E a Páscoa? Porque há fome e morte. Sexta-feira Santa? Porque alguém foi capaz de se sacrificar de forma violentíssima pelo seu amor aos outros e por aquilo que acreditava estar certo. A tourada? Porque houve uma altura em que tínhamos de defrontar a natureza utilizando apenas o nosso intelecto e habilidade. Aquela tradição horrível da queima do gato? Porque houve uma altura terrível em que éramos, de forma generaliza, mais burros (ou, pelo menos, terrivelmente aborrecidos, divertindo-nos com estas coisas). E não estou a brincar, a queima do gato era uma forma de entretenimento generalizada por toda a Europa, e não quero que nos esqueçamos que já fomos assim.
Sinto que vos estou a vender as chamas do inferno com uma violência calvinista, mas não desesperem, o ser humano tem uma arma fortíssima e muitas vezes ignorada: o ser humano muda! Muda, adapta-se e, acima de tudo, constrói sobre bases cada vez mais seguras e largas. E são essas bases que temos de preservar a todo o custo. Porque quando estamos no topo de uma torre é fácil de achar que o primeiro degrau está muito longínquo, ou que a primeira pedra é muito velha e inútil, mas uma torre não se constrói no ar, e cada pedra que tiramos da base enfraquece toda a estrutura.

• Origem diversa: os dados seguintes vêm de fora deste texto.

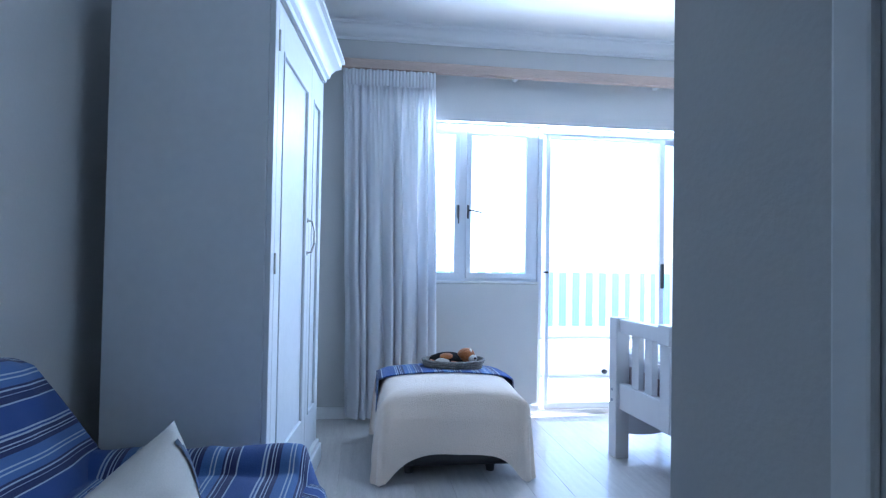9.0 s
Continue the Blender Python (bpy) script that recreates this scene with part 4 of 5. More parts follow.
# ---------- bedside tables and lamps ----------
def bedside_table(m, w, d):
    t = thing("bedside_table", "white scalloped table top on thin wrought-iron legs", "bedside table", m, "bedside tables")
    z = 0.765
    part("tabletop", slab(0, w, 0, d, z - 0.022, z, 0.004), M_WHITE, t)
    n = max(4, round(w / 0.082))
    def apron(length, k):
        """A thin board with a scalloped lower edge, built column by column."""
        bm = bmesh.new()
        st = length / k
        cols = []
        for i in range(k * 10 + 1):
            x = length * i / (k * 10)
            f = (i % 10) / 10
            low = z - 0.072 - 0.040 * math.sqrt(max(0.0, 1 - (2 * f - 1) ** 2))
            cols.append([bm.verts.new((x, y, q)) for y, q in ((0, z - 0.0225), (0.012, z - 0.0225), (0.012, low), (0, low))])
        for a, b in zip(cols, cols[1:]):
            for q in range(4):
                bm.faces.new((a[q], a[(q + 1) % 4], b[(q + 1) % 4], b[q]))
        bm.faces.new(cols[0][::-1]), bm.faces.new(cols[-1])
        return bm
    part("scalloped_apron", apron(w, n), M_WHITE, t, "white scalloped apron")
    kd = max(4, round(d / 0.082))
    for x in (0.0, w - 0.012):
        part("scalloped_apron", apron(d - 0.014, kd), M_WHITE, t, "", pose(x + 0.012, 0.013, 0, 0, 0, 90))
    for x, sx in ((0.05, 1), (w - 0.05, -1)):
        for y, sy in ((0.05, 1), (d - 0.05, -1)):
            bm = bmesh.new()
            tube(bm, [(x, y, z - 0.022), (x + 0.005 * sx, y, 0.55), (x + 0.03 * sx, y + 0.02 * sy, 0.28), (x + 0.012 * sx, y + 0.01 * sy, 0.10), (x - 0.02 * sx, y - 0.01 * sy, 0.012)], 0.008, 8)
            ball(bm, (x - 0.02 * sx, y - 0.01 * sy, 0.012), 0.012, u=10, v=8)
            part("leg", bm, M_IRON, t)
    bm = bmesh.new()
    c = (w / 2, d / 2)
    for x in (0.065, w - 0.065):
        for y in (0.06, d - 0.06):
            tube(bm, [(x, y, 0.16), ((x + c[0]) / 2, (y + c[1]) / 2, 0.20), (c[0], c[1], 0.19)], 0.006, 8)
    ball(bm, (c[0], c[1], 0.19), 0.05, (1, 0.4, 1), u=14, v=10)
    part("stretcher", bm, M_IRON, t)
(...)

Em última instância, a tradição não é boa — ou melhor, é um pouco como o remédio, sabe mal mas acaba por nos fazer bem e, por isso, consumimo-lo com uma colher de açúcar. Mas de todos os pais natais e coelhinhos da páscoa às mais grandiosas saídas em ombros (com duas orelhas e um rabo), nunca nos esqueçamos de duas coisas: temos todas as capacidades para praticar o mal e a vida nem sempre é boa. E se não formos relembrados disso — e de que nos podemos melhorar — é muito provável que voltemos a ser aquilo que não queremos.